Residences' move from viewing broadcast TV to Internet TV and businesses' pervasive use of rich multimedia content and cloud services are forcing service providers to re-architect their metro networks. The resulting network designs are bringing network content and intelligence closer to end-users.
Fixed broadband and subscription TV services are the primary sources of residential bandwidth requirements. The home's bandwidth requirement is growing steadily as each resident uses more devices and as more big-screen HDTVs are purchased. Within the access network this steady bandwidth requirement increase is easily met using VDSL2 and fiber-optic technologies. However, the trend to move from traditional TV viewing which employs multicast addressing to Internet TV which employs unicast addressing is fundamentally changing bandwidth requirements on the aggregation network.
This usage shift can best be illustrated by a simple thought experiment. A typical video serving office in a large metro area may serve 100,000 households. According to the Nielsen Company the average U.S. household currently watches 7.5 hours of Internet TV and 155.5 hours of traditional TV per month. Today, that programming is sourced from content stored at the metro-core node. A 35 Gbps data stream between the video serving office and the metro-core node is needed to supply the Internet TV content and about one Gbps is needed to supply the traditional TV content. Now assume that in five years the average household watches 7.5 hours of traditional TV and 155.5 hours of Internet TV per month. Then bandwidth of more than one Tbps is needed to supply the Internet TV content while one Gbps remains as the bandwidth requirement for traditional TV content. Though it may take more than five years to achieve a complete reversal of viewing behavior all market analysis point in this direction. I recently completed an analysis that predicts 31 percent annual growth over the next five years in residential bandwidth requirements on the metro network.
Rich media content also is driving up business bandwidth requirements at double digit growth rates. Like residences, businesses are making heavy use of rich media web browsing and streaming. I developed a bandwidth calculator that predicts the WAN bandwidth requirements for a business establishment (site). It shows, for example, that a headquarters site with 1,000 users will require WAN capacity of 160 Mbps for web browsing (including embedded videos), 170 Mbps for file transfer and backup, 220 Mbps for desktop videoconferencing, and 55 Mbps for social networking. All other applications including podcasts, video conferencing rooms, voice, bring your own device (BYOD), e-mail, and cloud services require an additional 119 Mbps for a total WAN requirement of 724 Mbps. Under the networking and computing models of ten years ago this large site would have been served by a 45 Mbps WAN connection.

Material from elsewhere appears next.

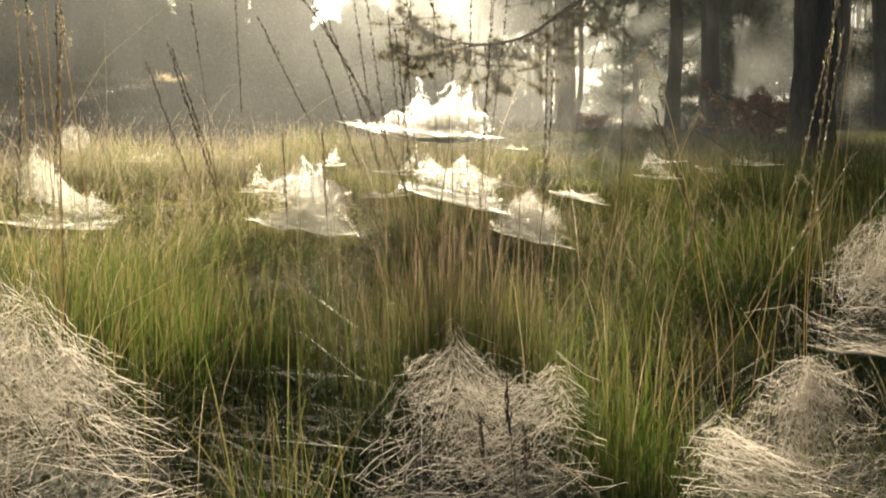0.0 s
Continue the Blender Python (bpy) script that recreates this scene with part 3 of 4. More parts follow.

It is interesting that some of the most mission critical business applications such as voice, e-mail, and cloud services do not require that much bandwidth. These types of applications, however, impose additional security, performance (latency), and availability constraints on the metro network design.
The metro network must be redesigned to cost effectively meet these new requirements. The traditional design was optimized to meet the "long-tail" hypothesis that each of us would use unique content located anywhere in the world. As such end-offices and aggregation nodes funneled traffic to a metro-core node where network services were provided and a connection was made to the long-haul network. This traditional design assumed that 20 percent of the traffic stayed within the metro area while 80 percent traversed the long-haul network. Over the last few years the large video traffic flows have driven network operators to cache and/or source video content at the metro-core node so as to reduce the cost of the long-haul network.
The new metro design recognizes the need to invert traffic flows so content and move network intelligence closer to the end-users—"eyeballs". My estimate is that 50 percent of the traffic will stay within the area served by each aggregation node, 30 percent will flow among data centers (or carrier hotels) located at the aggregation and metro-core nodes, and 20 percent will flow over the long-haul network. This will involve collaboration among many service providers including network operators, cloud services providers, content distribution networks, mobile operators, and wholesale carriers. This new design reduces cost by substituting virtualized processing and storage resources for network transport resources.
The new design also envisions increased network intelligence using tools such as software defined network (SDN) and network function virtualization (NFV). This intelligence can be distributed across the metro area at low cost through centralized control and virtualization. It enables substantial cost reductions (especially in operations expense), increased service velocity, and improved service creation. Specific examples include virtualized transparent caching, virtualized video transcoding, multiscreen cloud DVR, virtualized CDN, multilayer SDN, and virtualized business and residential CPE.
The massive growth in both residential and business bandwidth requirements cannot be met alone by moving content and intelligence closer to the end users. This action primarily reduces network transport capacity requirements and the associated capital expense. Seven to eight operations expense dollars are incurred for every capital expense dollar. SDN and NFV initiatives, however, have the potential to significantly reduce operations expense by making networks programmable. Programmable networks require many fewer manual work activities than traditional networks. This reduces the high cost labor component of delivering network services. Also, it frees up scarce networking talent to pursue value-added revenue initiatives.